The Greater Chatham Initiative (GCI), a collaboration aimed at rejuvenating four of Chicago’s south side neighborhoods, has been awarded a $500,000 grant by the John D. and Catherine T. MacArthur Foundation.
The funds, part of $11.6 million awarded by the Foundation, will help spur economic development in low-income communities —Chatham, Auburn Gresham, Greater Grand Crossing and Avalon Park — by attracting and growing local businesses to create jobs for residents and attract and retain homeowners.
“We are deeply indebted to the MacArthur Foundation for its generous gift,” said Nedra Sims-Fears, Greater Chatham Initiative executive director. “For metropolitan Chicago to prosper, it needs Greater Chatham to be healthy, vital and to continue its engagement in vigorous regional economic activity. This award will help us push that work forward.”

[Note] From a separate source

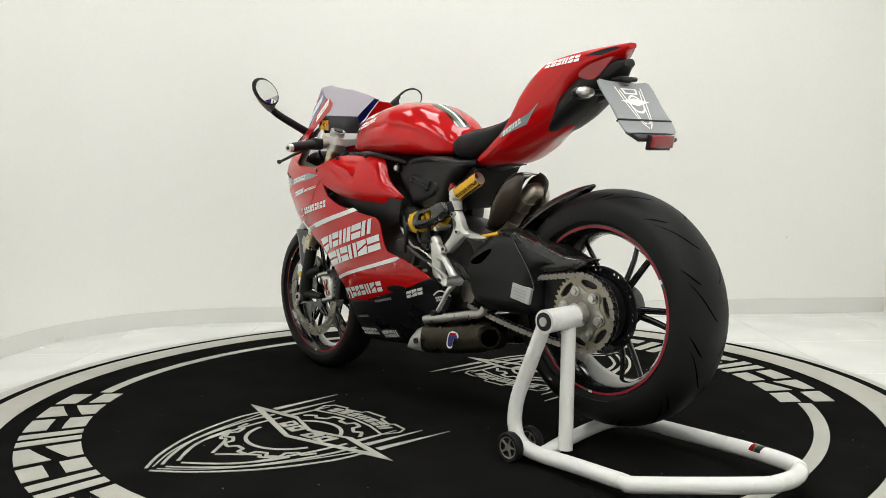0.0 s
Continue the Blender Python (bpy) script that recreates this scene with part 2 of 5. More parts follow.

Greater Chatham boasts almost $1 billion in annual sales from its Business Services and Headquarters, Transportation, Distribution and Logistics, Fabricated Metals, Food Manufacturing and Business-to-Consumer clusters. Our goal,” says Executive Director Sims- Fears, “is to enhance these communities as places of opportunity.”

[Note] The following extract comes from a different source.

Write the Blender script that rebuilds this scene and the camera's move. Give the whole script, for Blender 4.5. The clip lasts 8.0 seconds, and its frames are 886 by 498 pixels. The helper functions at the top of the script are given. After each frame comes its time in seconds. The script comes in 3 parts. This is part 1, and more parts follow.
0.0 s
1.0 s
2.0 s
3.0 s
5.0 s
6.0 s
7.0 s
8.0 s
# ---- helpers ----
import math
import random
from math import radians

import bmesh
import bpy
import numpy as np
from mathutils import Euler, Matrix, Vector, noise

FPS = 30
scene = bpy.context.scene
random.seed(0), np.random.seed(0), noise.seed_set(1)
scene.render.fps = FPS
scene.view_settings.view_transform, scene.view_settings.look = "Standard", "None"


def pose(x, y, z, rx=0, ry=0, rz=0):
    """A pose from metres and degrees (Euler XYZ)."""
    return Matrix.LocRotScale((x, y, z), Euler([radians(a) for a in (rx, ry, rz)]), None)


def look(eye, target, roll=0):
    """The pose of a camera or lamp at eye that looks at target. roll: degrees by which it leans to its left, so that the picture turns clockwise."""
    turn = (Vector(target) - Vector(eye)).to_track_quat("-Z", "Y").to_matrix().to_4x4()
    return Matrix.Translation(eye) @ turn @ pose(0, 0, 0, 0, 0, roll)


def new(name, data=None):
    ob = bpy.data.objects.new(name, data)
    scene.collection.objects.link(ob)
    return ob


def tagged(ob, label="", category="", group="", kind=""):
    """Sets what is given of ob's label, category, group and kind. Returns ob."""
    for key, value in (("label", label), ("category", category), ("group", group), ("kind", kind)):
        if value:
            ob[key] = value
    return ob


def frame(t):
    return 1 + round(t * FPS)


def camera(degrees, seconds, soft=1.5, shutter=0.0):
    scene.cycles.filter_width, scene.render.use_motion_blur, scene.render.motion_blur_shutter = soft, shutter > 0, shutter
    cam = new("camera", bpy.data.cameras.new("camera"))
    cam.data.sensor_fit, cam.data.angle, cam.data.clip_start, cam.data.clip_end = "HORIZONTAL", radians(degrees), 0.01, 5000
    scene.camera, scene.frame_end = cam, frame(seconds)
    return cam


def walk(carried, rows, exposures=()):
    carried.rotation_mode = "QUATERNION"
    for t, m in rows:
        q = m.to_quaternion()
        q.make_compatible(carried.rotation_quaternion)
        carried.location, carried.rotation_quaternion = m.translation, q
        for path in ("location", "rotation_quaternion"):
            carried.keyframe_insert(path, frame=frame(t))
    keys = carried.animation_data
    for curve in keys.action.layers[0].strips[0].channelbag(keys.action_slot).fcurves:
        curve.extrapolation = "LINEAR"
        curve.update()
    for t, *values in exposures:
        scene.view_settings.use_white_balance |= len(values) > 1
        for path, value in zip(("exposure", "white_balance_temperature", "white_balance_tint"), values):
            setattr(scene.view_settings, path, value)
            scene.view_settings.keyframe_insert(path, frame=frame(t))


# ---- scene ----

Chatham, one of the oldest, most stable and storied African-American neighborhoods, has been affected by the mortgage foreclosure crisis, an aging homeowner population and the in-migration of a lower-income, lower-skilled population looking for higher-quality housing options and better quality of life. In response, the GCI has developed what it describes as “…a new approach to comprehensive local development, with the expectations that as Greater Chatham based businesses grow and prosper they can employ local residents and create wealth for the next economy.”
The first six-months of this ‘new approach’ was marked by a number of achievements:
- Awarding of the MacArthur Foundation grant
- We have a place to unfreeze the housing market in Greater Chatham
- Improving the 79th Street Corridor between Greenwood Avenue and State Street
- Assembling 39 Chatham and Greater Grand Crossing neighborhood businesses to participate in the national Small Business Saturday program
- Working toward decreasing youth violence
- Creating a next-economy civic infrastructure that connects community residents and businesses with regional stakeholders in fluid, flexible and innovative networks.
The Greater Chatham Initiative group has a well-researched 90-page Plan that spells out the 16 strategies needed to achieve system-wide changes in Greater Chatham.